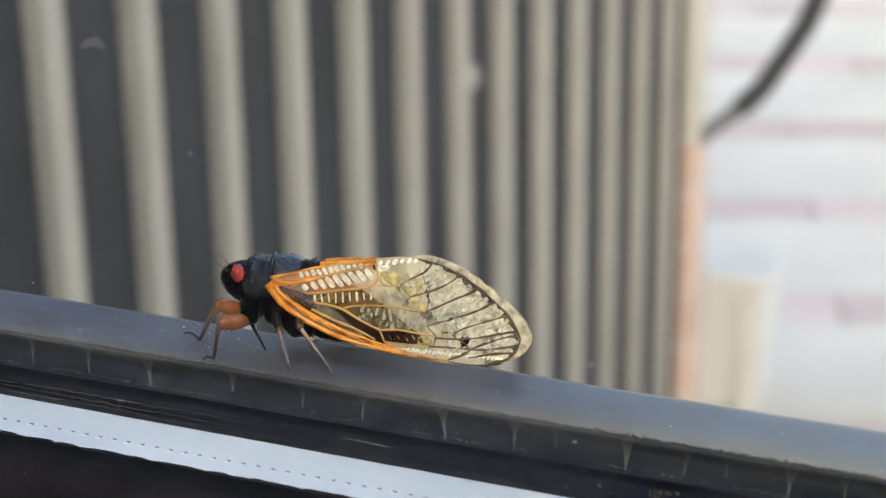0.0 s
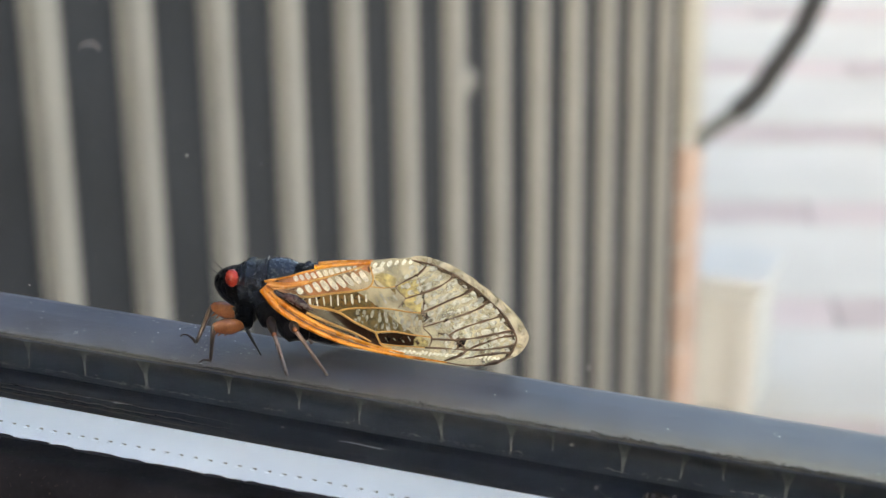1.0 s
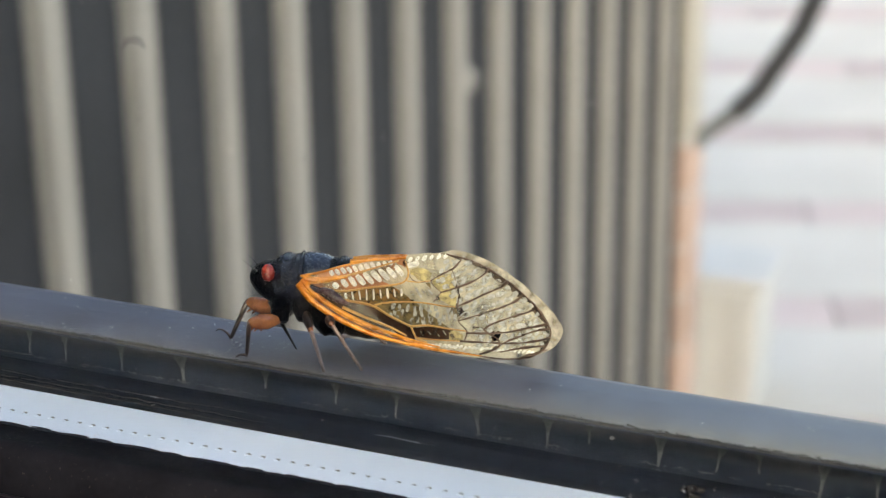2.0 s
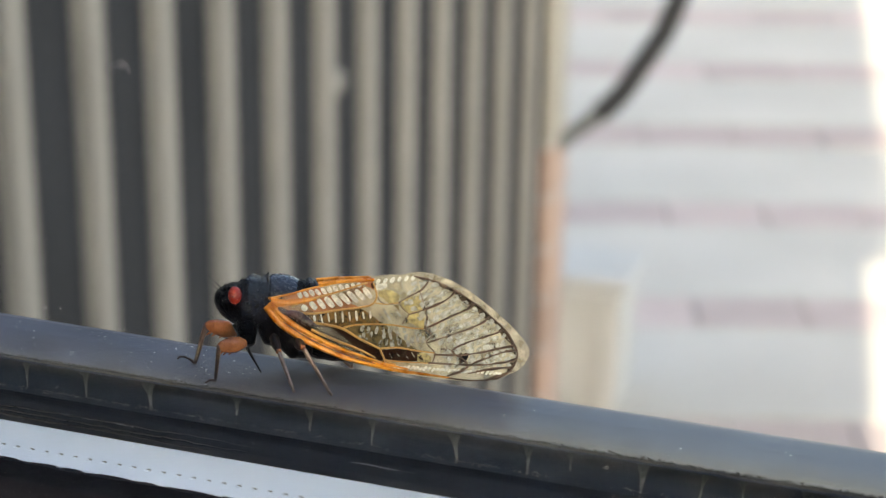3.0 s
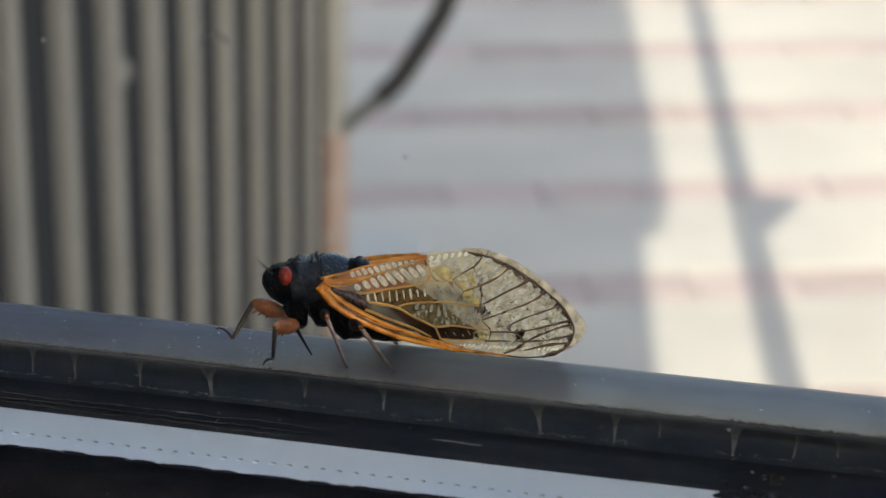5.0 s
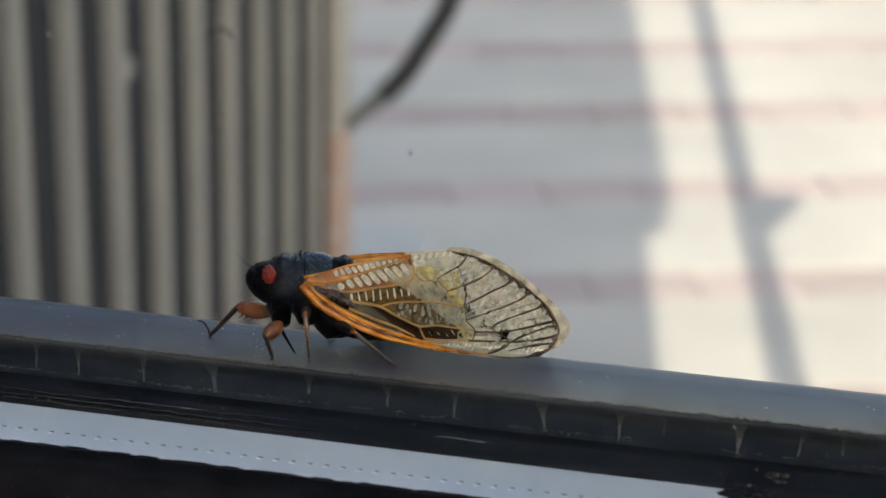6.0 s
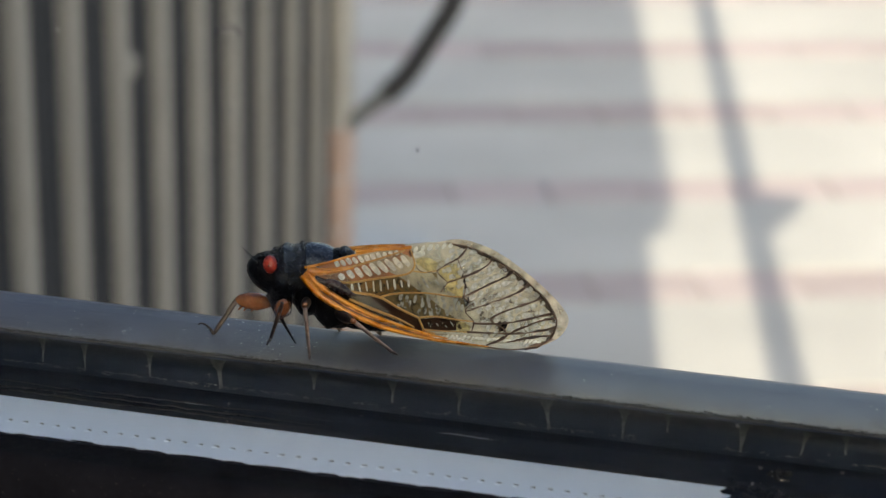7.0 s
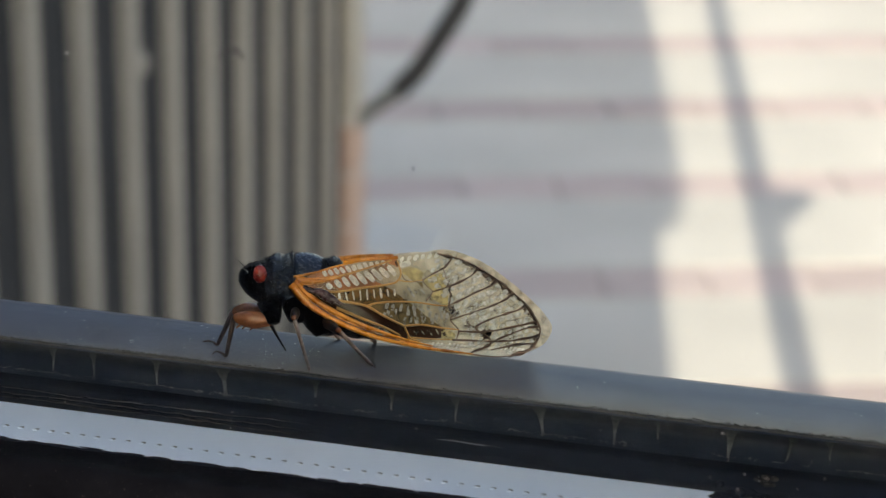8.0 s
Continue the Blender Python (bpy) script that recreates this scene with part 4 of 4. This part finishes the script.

=====

WHAT IS EXPECTED:
Do not include the images; transcribe the rest of the listing exactly.

THE COMPLETED TASK:
0.0 s
1.0 s
2.0 s
3.0 s
5.0 s
6.0 s
7.0 s
8.0 s
Continue the Blender Python (bpy) script that recreates this scene with part 4 of 4. This part finishes the script.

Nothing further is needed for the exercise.